• [Your task] The required output is the exact run of lines from the line containing "return 1 + round(t * FPS)" to the line containing "carried.location, carried.rotation_quaternion = m.translation, q", inclusive, and nothing besides.

• [Data entries]
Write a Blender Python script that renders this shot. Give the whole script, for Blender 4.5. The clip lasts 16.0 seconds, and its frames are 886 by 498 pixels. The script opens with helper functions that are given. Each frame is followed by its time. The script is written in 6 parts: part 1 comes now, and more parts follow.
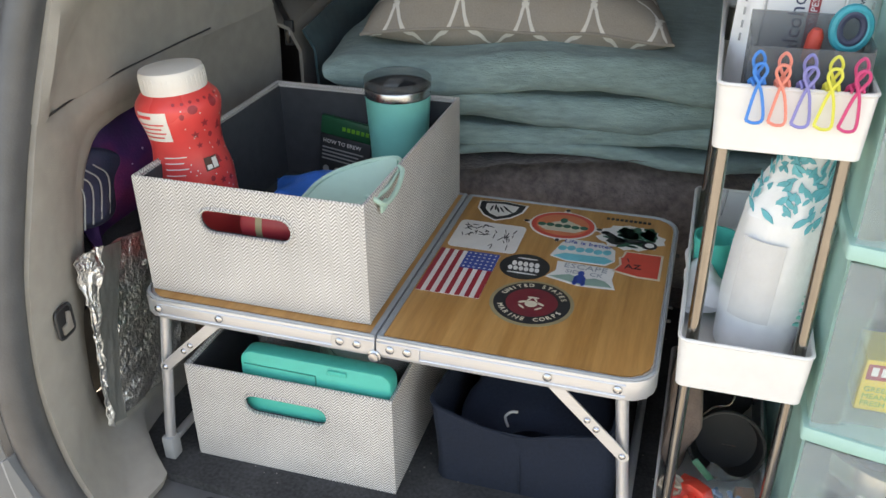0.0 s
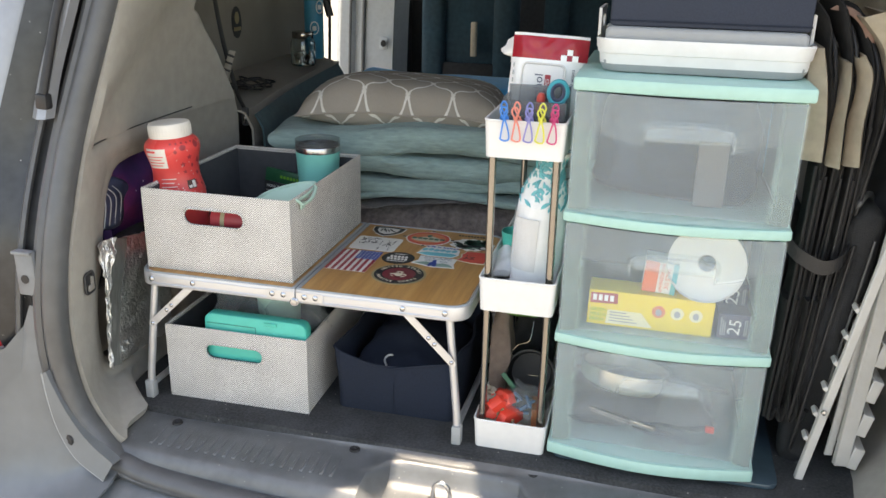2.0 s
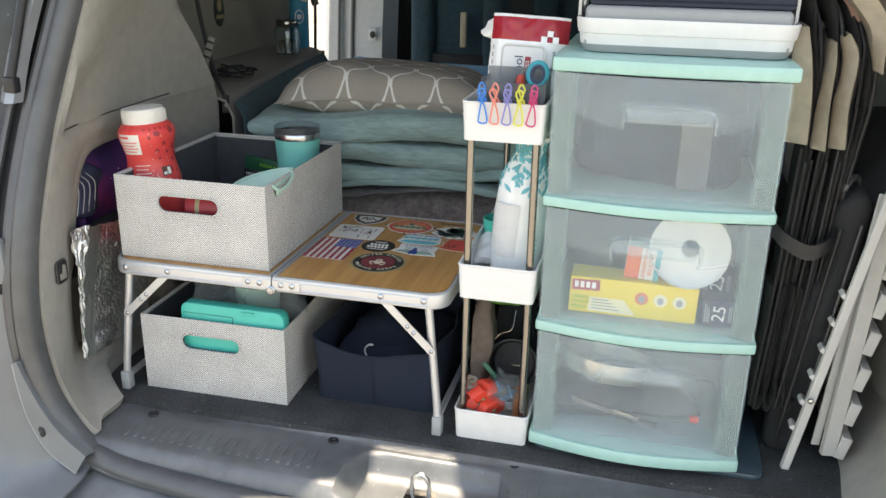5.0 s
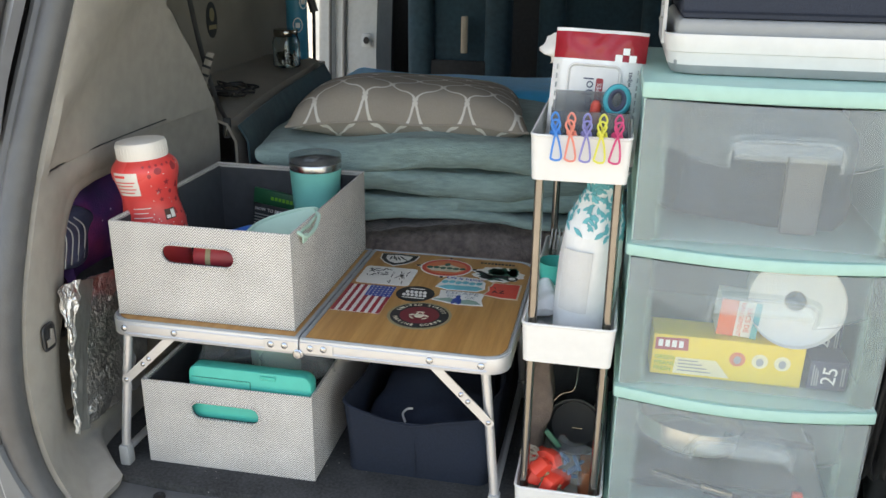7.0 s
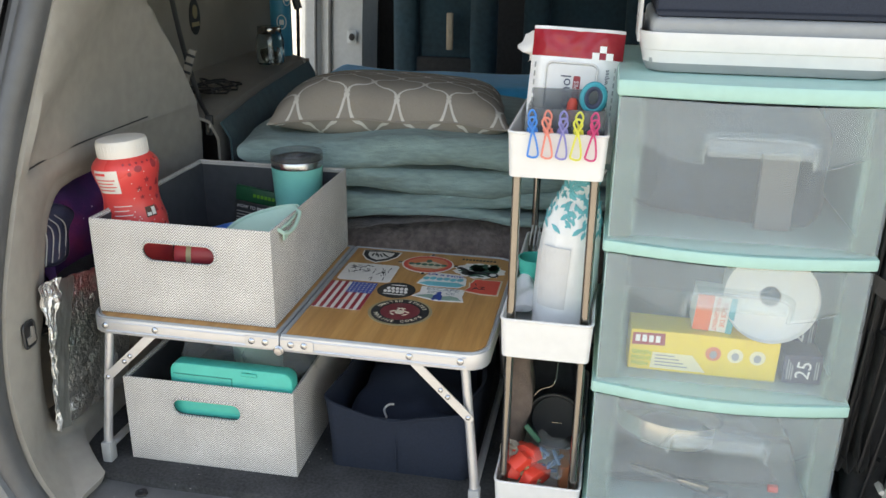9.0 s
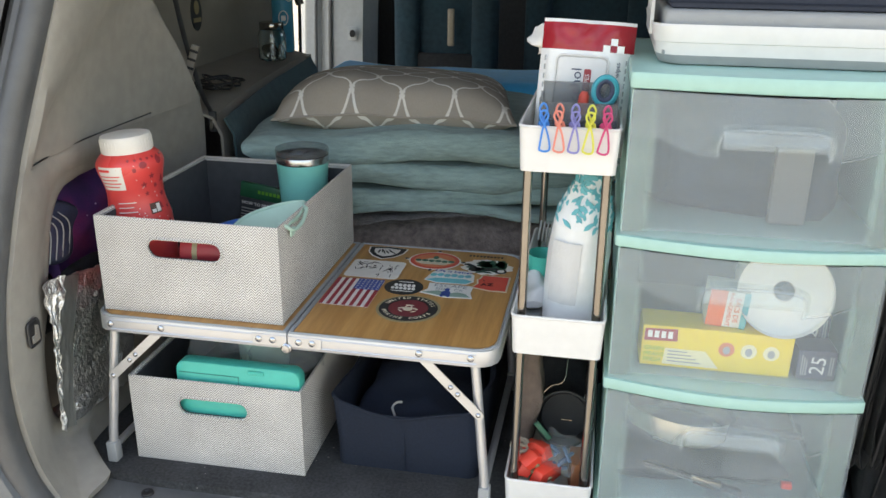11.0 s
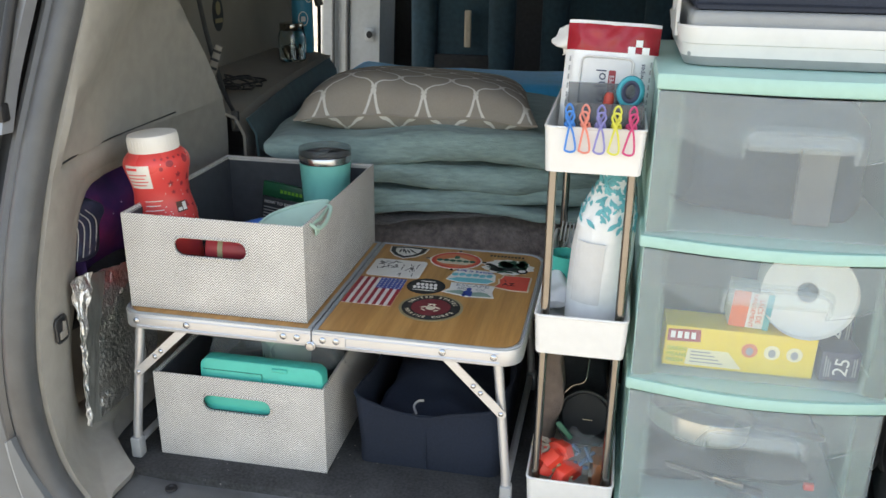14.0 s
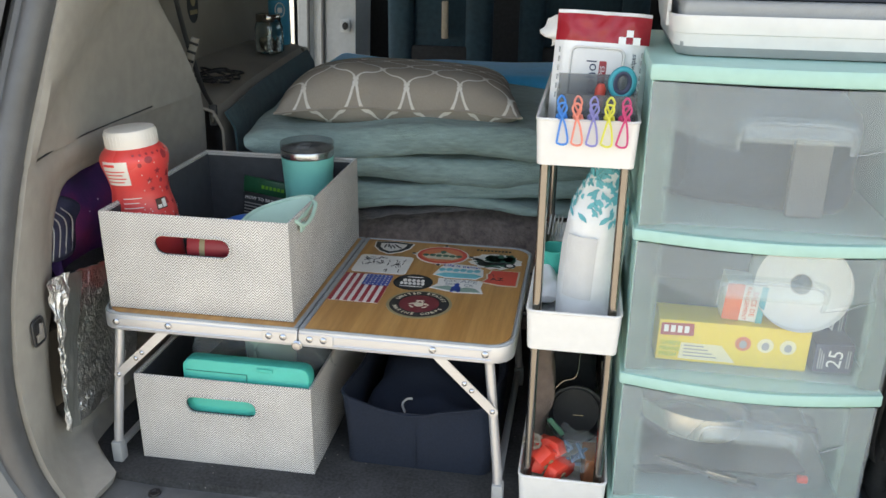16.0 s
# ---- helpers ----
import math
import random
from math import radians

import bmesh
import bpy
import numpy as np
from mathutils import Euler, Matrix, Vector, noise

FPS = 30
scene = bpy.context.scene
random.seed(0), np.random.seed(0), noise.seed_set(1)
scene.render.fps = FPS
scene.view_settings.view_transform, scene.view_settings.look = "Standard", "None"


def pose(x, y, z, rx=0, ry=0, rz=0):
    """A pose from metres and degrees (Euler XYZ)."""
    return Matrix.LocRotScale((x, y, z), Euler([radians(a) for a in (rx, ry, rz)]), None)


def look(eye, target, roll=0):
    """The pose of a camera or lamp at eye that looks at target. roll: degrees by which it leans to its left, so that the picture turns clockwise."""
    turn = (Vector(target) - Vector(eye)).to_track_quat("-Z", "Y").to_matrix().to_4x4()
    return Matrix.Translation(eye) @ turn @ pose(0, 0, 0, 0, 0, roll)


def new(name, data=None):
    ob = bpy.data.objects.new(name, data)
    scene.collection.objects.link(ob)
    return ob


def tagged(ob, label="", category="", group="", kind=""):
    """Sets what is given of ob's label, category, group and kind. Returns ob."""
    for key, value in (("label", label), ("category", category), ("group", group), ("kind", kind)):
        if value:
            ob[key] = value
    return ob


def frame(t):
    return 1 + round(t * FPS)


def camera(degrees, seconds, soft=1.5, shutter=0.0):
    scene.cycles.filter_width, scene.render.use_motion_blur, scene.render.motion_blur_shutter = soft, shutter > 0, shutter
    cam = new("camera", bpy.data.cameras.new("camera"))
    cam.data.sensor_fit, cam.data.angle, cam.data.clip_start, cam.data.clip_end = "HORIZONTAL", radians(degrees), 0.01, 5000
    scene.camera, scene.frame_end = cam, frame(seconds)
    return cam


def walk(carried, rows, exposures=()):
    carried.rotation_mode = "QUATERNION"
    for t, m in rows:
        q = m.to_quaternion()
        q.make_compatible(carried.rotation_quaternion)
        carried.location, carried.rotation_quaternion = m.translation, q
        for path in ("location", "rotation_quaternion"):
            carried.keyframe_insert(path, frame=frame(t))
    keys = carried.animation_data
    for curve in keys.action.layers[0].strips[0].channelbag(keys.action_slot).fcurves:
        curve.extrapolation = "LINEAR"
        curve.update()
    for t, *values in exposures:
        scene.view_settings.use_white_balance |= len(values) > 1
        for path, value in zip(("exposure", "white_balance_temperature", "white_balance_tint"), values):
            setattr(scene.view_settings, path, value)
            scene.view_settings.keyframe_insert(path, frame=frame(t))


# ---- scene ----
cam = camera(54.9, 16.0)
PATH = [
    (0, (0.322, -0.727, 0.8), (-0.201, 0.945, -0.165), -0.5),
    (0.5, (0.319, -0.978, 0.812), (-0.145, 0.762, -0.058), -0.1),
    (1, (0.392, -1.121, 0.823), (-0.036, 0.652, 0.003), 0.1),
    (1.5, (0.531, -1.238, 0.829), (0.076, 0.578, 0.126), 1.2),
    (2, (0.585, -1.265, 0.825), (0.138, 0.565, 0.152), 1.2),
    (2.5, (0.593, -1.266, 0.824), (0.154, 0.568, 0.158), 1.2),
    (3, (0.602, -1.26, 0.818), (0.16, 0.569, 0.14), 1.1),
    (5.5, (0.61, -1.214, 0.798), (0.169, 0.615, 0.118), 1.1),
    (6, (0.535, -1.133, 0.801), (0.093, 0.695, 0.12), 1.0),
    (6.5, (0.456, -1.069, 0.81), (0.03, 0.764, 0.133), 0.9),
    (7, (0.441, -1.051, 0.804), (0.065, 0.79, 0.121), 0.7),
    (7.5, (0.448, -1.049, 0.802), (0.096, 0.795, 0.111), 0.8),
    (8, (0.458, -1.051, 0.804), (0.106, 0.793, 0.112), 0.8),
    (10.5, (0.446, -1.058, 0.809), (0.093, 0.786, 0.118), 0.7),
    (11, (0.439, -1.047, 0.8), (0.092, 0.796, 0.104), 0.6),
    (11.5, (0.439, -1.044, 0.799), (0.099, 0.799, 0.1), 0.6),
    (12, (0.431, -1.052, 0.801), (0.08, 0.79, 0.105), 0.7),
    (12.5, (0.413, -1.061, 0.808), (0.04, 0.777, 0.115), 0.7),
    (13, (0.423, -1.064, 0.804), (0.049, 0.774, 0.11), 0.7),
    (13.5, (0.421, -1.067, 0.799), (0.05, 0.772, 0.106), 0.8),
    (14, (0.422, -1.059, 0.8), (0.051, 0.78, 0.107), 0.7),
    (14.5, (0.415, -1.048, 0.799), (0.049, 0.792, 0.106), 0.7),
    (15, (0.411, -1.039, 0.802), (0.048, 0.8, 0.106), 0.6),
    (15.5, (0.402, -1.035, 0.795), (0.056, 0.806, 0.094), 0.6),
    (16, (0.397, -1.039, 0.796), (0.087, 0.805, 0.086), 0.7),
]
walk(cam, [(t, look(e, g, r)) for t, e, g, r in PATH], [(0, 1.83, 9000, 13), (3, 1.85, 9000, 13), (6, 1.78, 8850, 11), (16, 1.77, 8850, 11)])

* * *

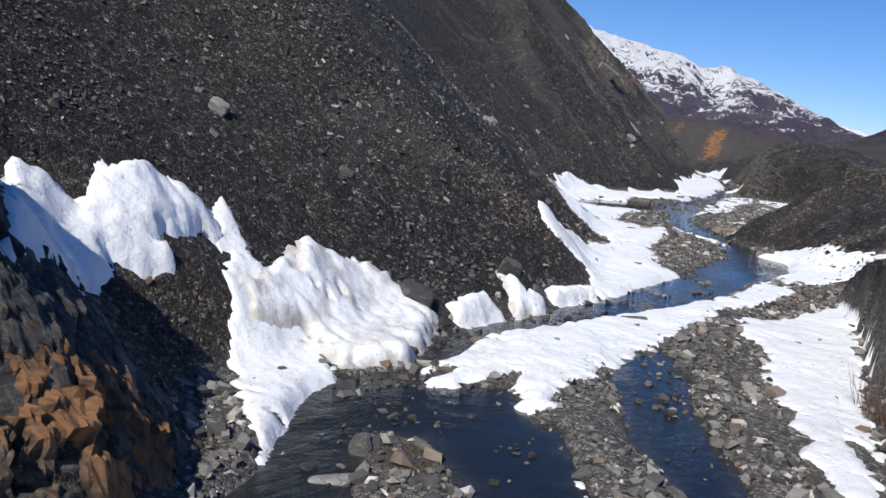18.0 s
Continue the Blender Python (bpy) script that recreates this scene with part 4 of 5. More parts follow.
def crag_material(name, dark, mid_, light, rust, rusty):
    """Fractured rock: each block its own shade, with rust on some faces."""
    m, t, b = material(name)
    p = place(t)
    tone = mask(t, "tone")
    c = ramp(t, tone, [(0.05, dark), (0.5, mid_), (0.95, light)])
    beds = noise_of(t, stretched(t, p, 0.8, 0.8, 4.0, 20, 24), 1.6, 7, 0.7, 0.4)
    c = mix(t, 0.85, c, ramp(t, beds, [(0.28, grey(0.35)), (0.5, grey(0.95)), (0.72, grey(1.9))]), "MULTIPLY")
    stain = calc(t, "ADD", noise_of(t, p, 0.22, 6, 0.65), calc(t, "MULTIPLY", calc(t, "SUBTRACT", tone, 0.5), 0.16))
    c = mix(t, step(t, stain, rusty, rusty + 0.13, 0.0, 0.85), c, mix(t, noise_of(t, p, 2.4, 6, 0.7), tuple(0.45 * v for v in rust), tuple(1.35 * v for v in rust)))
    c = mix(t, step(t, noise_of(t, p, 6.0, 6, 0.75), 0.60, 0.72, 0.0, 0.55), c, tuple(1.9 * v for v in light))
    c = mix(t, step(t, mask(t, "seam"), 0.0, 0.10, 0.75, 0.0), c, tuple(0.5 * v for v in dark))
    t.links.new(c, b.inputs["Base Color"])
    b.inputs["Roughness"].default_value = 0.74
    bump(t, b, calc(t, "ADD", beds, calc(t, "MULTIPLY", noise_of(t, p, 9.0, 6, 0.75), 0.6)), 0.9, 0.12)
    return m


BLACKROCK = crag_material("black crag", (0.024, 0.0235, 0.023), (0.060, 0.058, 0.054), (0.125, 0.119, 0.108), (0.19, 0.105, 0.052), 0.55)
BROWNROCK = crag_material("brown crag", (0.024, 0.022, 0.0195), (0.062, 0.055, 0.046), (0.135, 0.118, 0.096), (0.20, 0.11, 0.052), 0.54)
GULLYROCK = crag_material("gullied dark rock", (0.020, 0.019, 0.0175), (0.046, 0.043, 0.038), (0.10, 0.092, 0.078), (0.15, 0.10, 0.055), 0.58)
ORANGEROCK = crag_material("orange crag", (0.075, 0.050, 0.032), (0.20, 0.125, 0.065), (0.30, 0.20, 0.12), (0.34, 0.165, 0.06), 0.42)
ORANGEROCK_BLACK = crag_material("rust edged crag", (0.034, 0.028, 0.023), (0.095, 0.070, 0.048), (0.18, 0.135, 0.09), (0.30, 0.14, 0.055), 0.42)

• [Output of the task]
    return 1 + round(t * FPS)


def camera(degrees, seconds, soft=1.5, shutter=0.0):
    scene.cycles.filter_width, scene.render.use_motion_blur, scene.render.motion_blur_shutter = soft, shutter > 0, shutter
    cam = new("camera", bpy.data.cameras.new("camera"))
    cam.data.sensor_fit, cam.data.angle, cam.data.clip_start, cam.data.clip_end = "HORIZONTAL", radians(degrees), 0.01, 5000
    scene.camera, scene.frame_end = cam, frame(seconds)
    return cam


def walk(carried, rows, exposures=()):
    carried.rotation_mode = "QUATERNION"
    for t, m in rows:
        q = m.to_quaternion()
        q.make_compatible(carried.rotation_quaternion)
        carried.location, carried.rotation_quaternion = m.translation, q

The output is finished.